We buzzed off for a moorland walk today and after parking the car we paid a visit to the nearby café for coffee. It's usually a pretty good way to begin this particular walk, but this time we chose a sausage roll to go with the coffee and Mrs H said the sausage roll was clarty. I agreed - it was certainly clarty.
It occurred to me to check if clarty is a dialect word, which apparently it is and has various meanings. Here in our bit of Derbyshire it is often used to describe food which lacks texture and ends up sticking to the teeth. Those sausage rolls were definitely clarty so we'll avoid them in future.
clarty
adjective
-ti
-er/-est
dialectal
: bedaubed with sticky dirt : DIRTY, MUDDY
also : STICKY, GOOEY
clarty
adjective
-ti
-er/-est
dialectal
: bedaubed with sticky dirt : DIRTY, MUDDY
also : STICKY, GOOEY
11 comments:
It's used North of the border as dirty, sticky, etc; a Scottish stage worse than clarty ia "mauchit".
Oop here t'other side of 'adrian's Wa' that is a very common, still used word.

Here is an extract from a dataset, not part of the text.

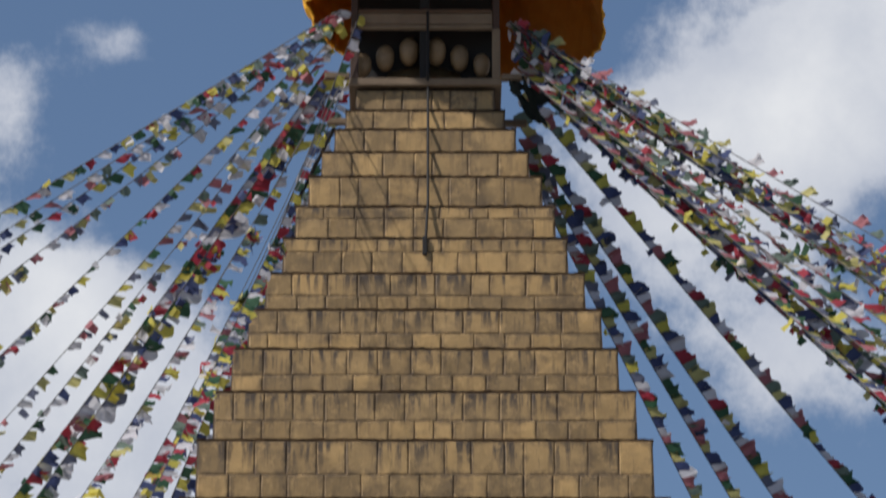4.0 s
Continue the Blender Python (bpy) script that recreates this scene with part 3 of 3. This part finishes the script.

And a "clart" usually a messy clart is a mucky person sorely in need of a bath and a laundramat. And does'nae keep her front door step whitened.
I think that "mingin'" is worse than "clarty"
But "bowfin'" is as far down the scale as I know.
After that you must be into forensics.
I love dialect.
I'm told (US) Twinkies are top of the league for toothstickiness.
Not used here in Sussex, although they have twenty different words for types of mud. Nor did I hear it when growing up in Luton, except perhaps from Scots and Northerners.
Anyway, it reminded me of Lindisfarne in their heyday:
"Sitting in a sleazy snack bar sucking
Sickly sausage rolls..."
Jannie - round here, mud could be described as clarty, but it would just mean sticky rather than dirty.
Doonhamer - I've heard "mingin'" here and there, but not "bowfin'". It might be interesting to make up a few dialect words and see if they spread across the web.
Sackers - I've seen them on the shelf in Tesco. I wondered if they would be any good as a treat for Granddaughter but after looking at the ingredients decided not.
Sam -
Slippin' down slowly
Slippin' down sideways
I looked it up, but that's what it felt like.
I used to enjoy the verb "to maffle" meaning to blunder, to make a cock-up. You could maffle a catch at cricket or rugby, for instance.
It proved especially useful when MinAg was called MAFF. They maffled everything.
I also liked "glaur" which is sticky mud. And "slooter" which is a not very viscous slurry. And "foosty", the degraded state reached by, for instance, rubber which has seen too much light and oxygen.
I also admired the distinction between "snot" and "snotter", the latter being the runny kind and the former the sticky.
Above all, when we started French at school we revelled in answering the question direct with "Je ne dinna ken pas, Sir".
As a native of the North East, currently living in the South, "claggy" is a word I often have to explain.
Penseivat
Penseivat - here in Derbyshire, I'm familiar with the word 'claggy'. I assume people know what I mean, but perhaps that's not always the case.
dearieme - I've never heard of any of those except "snot",but not "snotter". I like "Je ne dinna ken pas, Sir", although I'd never have said anything like that to our French teacher. He was quite scary.